En la primera lectura —señaló Francisco— también son claros los «signos de la presencia del Señor» con su pueblo, una «presencia que nos hace más humanos» y nos hace “maduros”. Estos son los signos de la abundancia de la vida, de la abundancia de niños y ancianos que animan nuestras plazas, sociedades y familias: «El signo de la vida, el signo del respeto por la vida, del amor por la vida, el signo de hacer crecer la vida… es el signo de la presencia de Dios en nuestras comunidades y también el signo de la presencia de Dios que hace madurar a un pueblo cuando hay ancianos. Esto es hermoso: “Se sentarán todavía en las plazas de Jerusalén, cada uno con el bastón en la mano, debido a su longevidad”, es una señal. Y muchos niños, también —usa una hermosa expresión— “se moverán como hormigas”. ¡Muchos! La abundancia de la vejez y la infancia. Es la señal, cuando un pueblo se preocupa por los ancianos y los niños, los tiene como su tesoro, es signo de la presencia de Dios, es la promesa de un futuro». En palabras del Papa volvió la amada profecía de Joel: «Sus ancianos tendrán sueños, sus jóvenes tendrán visiones». Y así —repite— hay un intercambio recíproco entre unos y otros, algo que no ocurre cuando, por el contrario, lo que prevalece en nuestra civilización es la cultura del descarte, una «ruina» que nos hace «devolver al remitente» a los niños que llegan o nos hace adoptar como «criterio» el de encerrar a los mayores en las residencias de ancianos porque «no producen», «porque impiden la vida normal».
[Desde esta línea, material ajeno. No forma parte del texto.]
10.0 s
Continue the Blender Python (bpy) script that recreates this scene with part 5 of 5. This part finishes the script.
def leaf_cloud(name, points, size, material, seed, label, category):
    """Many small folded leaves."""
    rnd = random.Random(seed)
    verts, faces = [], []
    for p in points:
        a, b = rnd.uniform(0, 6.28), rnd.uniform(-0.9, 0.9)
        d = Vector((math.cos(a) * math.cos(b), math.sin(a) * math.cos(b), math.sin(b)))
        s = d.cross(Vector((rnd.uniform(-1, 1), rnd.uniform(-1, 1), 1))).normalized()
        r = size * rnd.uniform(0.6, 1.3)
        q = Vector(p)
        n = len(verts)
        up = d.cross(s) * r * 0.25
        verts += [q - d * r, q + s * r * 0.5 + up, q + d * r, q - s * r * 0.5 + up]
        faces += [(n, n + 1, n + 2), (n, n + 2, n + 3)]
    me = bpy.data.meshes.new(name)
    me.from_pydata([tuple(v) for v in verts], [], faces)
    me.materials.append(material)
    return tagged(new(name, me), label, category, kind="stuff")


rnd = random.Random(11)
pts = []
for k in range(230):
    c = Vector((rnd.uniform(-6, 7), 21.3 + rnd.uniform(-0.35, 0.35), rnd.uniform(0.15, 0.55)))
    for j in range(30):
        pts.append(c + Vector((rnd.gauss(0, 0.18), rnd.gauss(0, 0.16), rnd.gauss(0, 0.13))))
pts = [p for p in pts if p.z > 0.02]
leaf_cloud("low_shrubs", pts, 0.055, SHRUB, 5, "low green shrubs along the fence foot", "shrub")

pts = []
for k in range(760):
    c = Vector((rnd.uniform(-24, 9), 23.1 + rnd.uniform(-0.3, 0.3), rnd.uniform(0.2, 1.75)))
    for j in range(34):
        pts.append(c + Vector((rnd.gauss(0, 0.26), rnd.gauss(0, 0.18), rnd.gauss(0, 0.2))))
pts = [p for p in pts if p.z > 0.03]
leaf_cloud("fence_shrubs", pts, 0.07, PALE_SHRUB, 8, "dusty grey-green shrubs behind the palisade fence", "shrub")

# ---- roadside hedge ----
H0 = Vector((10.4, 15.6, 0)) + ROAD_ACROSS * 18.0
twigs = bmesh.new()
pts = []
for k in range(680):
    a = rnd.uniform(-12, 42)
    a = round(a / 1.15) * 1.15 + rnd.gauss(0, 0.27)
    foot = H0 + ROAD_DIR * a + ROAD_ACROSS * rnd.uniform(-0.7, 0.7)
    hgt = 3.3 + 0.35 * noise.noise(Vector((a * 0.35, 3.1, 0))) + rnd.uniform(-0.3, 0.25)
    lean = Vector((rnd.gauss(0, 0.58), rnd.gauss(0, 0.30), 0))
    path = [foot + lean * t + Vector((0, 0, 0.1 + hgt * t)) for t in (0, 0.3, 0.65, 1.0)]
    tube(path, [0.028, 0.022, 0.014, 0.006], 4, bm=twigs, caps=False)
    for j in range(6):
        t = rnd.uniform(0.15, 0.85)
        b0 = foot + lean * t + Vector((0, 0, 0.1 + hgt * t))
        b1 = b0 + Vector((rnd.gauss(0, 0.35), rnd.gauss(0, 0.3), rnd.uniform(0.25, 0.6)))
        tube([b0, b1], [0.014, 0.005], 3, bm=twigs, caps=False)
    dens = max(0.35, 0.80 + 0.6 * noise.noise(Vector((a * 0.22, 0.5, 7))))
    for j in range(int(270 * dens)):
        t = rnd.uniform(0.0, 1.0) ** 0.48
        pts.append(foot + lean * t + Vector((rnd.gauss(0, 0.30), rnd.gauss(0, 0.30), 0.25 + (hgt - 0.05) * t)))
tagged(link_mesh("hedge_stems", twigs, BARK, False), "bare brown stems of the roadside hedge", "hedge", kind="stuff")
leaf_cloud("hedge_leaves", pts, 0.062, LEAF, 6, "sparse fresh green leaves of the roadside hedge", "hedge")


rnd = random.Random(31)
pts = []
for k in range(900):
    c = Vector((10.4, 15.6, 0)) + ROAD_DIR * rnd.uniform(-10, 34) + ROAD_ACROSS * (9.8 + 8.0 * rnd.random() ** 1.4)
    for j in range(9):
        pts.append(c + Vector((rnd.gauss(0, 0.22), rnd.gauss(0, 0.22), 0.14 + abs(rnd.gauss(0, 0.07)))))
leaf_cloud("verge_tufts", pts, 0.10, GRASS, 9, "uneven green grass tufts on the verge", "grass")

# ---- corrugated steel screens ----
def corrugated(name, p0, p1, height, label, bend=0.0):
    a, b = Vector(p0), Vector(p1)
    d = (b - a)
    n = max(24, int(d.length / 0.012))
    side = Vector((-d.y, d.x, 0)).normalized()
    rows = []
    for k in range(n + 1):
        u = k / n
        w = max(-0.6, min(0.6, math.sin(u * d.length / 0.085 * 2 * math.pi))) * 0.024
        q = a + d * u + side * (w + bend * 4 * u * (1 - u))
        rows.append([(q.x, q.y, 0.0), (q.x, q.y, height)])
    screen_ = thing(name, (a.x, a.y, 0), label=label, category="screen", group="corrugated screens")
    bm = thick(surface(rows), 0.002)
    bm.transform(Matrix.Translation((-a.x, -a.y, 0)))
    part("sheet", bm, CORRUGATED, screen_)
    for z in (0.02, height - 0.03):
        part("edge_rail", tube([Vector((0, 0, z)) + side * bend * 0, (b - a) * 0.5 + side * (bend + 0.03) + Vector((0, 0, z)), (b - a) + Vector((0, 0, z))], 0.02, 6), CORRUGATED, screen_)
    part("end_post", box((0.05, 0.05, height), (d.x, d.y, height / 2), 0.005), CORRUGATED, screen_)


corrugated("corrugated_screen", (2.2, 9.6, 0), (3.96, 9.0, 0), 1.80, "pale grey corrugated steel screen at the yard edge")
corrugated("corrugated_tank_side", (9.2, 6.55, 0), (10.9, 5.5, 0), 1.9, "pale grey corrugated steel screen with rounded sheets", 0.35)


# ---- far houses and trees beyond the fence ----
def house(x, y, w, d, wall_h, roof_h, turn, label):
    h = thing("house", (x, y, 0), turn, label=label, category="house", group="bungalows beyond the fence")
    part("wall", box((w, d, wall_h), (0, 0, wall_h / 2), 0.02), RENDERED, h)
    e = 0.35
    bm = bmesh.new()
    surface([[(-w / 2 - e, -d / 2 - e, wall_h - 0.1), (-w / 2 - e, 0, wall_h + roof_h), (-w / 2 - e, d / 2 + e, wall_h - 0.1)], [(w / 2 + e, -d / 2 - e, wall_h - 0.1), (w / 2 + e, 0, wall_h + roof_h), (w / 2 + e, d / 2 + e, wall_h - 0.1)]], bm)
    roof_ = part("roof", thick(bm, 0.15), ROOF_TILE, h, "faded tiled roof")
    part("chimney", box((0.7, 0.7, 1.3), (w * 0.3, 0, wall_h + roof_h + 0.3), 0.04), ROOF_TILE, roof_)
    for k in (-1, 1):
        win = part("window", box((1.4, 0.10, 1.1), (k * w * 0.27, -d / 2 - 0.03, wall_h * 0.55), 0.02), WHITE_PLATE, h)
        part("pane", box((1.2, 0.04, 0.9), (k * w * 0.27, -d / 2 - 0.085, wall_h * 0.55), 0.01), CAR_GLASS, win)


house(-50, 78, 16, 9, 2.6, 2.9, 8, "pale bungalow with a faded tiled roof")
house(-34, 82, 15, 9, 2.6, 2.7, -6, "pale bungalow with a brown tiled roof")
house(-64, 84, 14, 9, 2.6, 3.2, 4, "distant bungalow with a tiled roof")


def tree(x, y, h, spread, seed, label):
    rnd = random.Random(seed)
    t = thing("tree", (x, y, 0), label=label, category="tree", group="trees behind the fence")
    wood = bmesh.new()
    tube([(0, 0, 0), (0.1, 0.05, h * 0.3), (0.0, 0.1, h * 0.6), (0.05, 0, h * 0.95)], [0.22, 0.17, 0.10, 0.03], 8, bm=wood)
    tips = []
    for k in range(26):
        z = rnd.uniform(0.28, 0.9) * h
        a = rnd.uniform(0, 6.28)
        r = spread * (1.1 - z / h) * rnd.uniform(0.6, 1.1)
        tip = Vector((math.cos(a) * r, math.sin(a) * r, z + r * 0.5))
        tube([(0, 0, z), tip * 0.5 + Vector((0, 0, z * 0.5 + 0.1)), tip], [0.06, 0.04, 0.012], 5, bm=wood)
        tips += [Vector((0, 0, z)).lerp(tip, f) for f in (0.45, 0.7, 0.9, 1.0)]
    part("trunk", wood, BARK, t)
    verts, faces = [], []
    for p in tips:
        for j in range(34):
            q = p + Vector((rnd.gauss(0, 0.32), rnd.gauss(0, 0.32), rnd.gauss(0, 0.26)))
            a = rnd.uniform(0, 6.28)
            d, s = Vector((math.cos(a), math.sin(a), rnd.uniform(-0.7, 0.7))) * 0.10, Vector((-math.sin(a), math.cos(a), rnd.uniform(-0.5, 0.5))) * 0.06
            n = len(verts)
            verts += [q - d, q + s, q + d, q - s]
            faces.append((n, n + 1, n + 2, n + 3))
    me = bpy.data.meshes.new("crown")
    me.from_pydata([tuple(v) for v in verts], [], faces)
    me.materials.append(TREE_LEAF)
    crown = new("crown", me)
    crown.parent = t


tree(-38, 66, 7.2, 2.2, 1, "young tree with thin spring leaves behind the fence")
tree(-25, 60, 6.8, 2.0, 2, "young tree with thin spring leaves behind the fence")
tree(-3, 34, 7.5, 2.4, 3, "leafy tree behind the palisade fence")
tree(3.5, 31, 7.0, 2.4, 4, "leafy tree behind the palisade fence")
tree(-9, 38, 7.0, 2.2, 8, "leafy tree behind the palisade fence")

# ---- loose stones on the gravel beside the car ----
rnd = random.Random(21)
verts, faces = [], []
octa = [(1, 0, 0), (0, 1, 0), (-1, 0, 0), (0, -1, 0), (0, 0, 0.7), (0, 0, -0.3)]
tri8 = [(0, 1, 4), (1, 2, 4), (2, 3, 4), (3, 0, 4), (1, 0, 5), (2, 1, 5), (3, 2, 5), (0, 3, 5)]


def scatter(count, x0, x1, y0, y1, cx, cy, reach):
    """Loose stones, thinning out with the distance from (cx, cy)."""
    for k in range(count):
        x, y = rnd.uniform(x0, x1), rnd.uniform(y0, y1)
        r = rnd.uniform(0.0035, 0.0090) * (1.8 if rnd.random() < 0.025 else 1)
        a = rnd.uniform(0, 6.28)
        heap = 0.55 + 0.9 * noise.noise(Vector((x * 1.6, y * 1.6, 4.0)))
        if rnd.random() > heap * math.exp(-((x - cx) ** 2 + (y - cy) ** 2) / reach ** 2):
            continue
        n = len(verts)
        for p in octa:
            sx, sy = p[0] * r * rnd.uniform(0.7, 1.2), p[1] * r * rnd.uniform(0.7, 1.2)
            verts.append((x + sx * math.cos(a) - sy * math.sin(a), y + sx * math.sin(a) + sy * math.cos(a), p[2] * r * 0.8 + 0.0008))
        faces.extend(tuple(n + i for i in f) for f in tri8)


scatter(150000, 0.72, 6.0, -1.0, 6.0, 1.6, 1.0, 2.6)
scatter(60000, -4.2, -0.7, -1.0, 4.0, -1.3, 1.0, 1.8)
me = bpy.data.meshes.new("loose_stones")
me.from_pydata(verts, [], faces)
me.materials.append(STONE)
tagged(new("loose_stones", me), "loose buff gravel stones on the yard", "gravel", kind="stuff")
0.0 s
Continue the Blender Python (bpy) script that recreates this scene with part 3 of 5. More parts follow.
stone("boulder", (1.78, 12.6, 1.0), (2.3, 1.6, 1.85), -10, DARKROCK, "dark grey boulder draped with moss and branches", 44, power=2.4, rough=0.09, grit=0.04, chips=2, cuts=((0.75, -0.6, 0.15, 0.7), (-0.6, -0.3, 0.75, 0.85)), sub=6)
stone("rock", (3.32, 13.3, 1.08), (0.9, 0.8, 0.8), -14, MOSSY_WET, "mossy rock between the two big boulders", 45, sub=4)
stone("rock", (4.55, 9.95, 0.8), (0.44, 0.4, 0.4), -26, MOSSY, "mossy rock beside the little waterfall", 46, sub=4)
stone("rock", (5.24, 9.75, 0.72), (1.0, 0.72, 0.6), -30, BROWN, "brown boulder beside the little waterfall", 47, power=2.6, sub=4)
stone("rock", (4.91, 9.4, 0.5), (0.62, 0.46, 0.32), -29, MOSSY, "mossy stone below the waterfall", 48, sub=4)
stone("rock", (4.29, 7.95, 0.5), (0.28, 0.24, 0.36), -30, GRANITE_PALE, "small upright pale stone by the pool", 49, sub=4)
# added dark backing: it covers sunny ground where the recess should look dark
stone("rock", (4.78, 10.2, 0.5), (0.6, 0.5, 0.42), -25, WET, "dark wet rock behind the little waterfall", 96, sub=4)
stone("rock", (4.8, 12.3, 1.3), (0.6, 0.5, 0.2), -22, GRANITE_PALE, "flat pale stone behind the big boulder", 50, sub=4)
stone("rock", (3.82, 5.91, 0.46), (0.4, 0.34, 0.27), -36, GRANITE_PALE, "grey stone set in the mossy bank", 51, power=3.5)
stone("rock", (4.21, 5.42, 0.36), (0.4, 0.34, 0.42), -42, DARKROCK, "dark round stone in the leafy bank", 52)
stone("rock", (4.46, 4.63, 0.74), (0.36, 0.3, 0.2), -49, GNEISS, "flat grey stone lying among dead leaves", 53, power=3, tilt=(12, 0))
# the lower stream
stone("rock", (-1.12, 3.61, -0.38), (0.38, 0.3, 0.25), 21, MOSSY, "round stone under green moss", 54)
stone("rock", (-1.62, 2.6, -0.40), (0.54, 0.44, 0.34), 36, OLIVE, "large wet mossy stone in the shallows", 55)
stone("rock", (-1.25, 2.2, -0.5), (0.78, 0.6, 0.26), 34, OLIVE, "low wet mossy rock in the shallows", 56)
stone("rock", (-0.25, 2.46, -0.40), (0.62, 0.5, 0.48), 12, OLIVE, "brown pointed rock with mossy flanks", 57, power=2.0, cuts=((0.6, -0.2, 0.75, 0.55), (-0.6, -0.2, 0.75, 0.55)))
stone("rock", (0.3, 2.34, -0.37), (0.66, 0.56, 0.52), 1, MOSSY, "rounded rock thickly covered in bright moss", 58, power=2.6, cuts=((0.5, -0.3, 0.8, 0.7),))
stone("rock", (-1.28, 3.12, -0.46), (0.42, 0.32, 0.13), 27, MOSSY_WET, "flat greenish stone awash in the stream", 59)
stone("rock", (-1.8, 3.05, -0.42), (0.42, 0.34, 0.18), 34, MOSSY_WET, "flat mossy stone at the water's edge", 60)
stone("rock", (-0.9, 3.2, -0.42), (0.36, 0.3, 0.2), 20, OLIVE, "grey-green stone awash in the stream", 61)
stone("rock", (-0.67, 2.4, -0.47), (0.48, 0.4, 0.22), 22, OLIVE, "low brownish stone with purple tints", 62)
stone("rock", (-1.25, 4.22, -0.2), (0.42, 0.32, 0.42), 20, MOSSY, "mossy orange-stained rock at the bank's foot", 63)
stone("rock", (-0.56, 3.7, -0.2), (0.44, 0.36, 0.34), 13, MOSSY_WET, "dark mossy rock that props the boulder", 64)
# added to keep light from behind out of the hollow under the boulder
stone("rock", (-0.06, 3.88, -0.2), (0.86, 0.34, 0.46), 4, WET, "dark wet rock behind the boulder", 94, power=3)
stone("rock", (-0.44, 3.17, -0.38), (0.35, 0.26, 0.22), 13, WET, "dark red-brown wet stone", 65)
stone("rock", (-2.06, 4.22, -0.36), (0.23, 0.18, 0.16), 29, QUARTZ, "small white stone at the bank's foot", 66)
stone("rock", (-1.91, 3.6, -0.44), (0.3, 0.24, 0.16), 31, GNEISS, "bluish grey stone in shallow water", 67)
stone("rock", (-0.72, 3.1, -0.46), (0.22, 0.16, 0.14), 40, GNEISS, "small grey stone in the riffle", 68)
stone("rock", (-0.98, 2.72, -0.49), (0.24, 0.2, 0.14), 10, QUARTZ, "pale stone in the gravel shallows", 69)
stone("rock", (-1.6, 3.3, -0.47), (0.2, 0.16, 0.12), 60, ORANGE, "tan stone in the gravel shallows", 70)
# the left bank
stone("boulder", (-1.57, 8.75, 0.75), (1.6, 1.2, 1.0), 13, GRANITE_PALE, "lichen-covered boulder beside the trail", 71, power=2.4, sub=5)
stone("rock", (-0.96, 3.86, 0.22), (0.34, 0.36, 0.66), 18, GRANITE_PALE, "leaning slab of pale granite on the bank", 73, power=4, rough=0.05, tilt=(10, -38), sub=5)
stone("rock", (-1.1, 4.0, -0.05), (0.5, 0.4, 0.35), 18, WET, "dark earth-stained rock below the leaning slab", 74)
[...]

He aquí, pues, el recuerdo del Papa que vuelve sobre una historia de su abuela, citada en otras ocasiones, para ayudarnos a comprender lo que significa descuidar a los ancianos y a los niños. Es la historia de una familia en la que el padre decidió mandar al abuelo a comer solo en la cocina porque, a medida que envejecía, empezaba a dejar caer la sopa y se ensuciaba. Pero un día ese papá, al regresar a casa, encontró a su hijo que estaba construyendo una mesa de madera porque, el mismo aislamiento, tarde o temprano le tocaría a él. «Cuando se descuida a los niños y a los ancianos» se termina en los efectos de las sociedades modernas, que Francisco señala hablando de tradiciones no comprendidas y del invierno demográfico:

«Cuando un país envejece y no hay niños, no se ven cochecitos de niños en las calles, no se ven a las mujeres embarazadas: “Un niño, mejor no...” Cuando se lee que en ese país hay más pensionistas que trabajadores. ¡Es trágico! Y cuántos países hoy en día están empezando a vivir este invierno demográfico. Y cuando se descuidan a los viejo se pierde —digámoslo sin vergüenza— la tradición, la tradición que no es un museo de cosas viejas, es la garantía del futuro, es el jugo de las raíces que hace crecer el árbol y da flores y frutos. Es una sociedad estéril para ambas partes y por eso termina mal». «Sí, es verdad», añade el Papa, «la juventud se puede comprar»: hoy en día hay muchas empresas que la ofrecen en forma de maquillaje, cirugía plástica y lifting, pero —es la reflexión de Francisco— todo termina siempre en lo «ridículo». ¿Cuál es, entonces, el corazón del mensaje de Dios? Es lo que el Papa llama «la cultura de la esperanza» y que está representada precisamente por «viejos y jóvenes». Son ellos la certeza de la supervivencia de «un país, de una patria y de la Iglesia».

Y en la conclusión de su homilía nos remite a sus numerosos viajes por el mundo, cuando los padres levantan a sus hijos para que el Papa los bendiga y lo hacen como para mostrar sus propias «joyas», una imagen que debe hacernos reflexionar: «Y no me olvido de esa ancianita en la plaza central de Iai, en Rumanía, cuando esta abuela me miró —era como las abuelas rumanas, con el velo— me miró, tenía a su nieto en brazos y me lo mostraba, como diciendo: “Ésta es mi victoria, éste es mi triunfo”. Esa imagen, que ha dado la vuelta al mundo, nos dice más que esta predicación. Por lo tanto, el amor de Dios es siempre sembrar amor y hacer crecer al pueblo. No a la cultura del descarte. Me dan ganas de decir, disculpen, a ustedes, los párrocos, cuando por la noche hacen su examen de conciencia, pregúntense lo siguiente: ¿Cómo me he comportado hoy con los niños y los ancianos? Nos ayudará».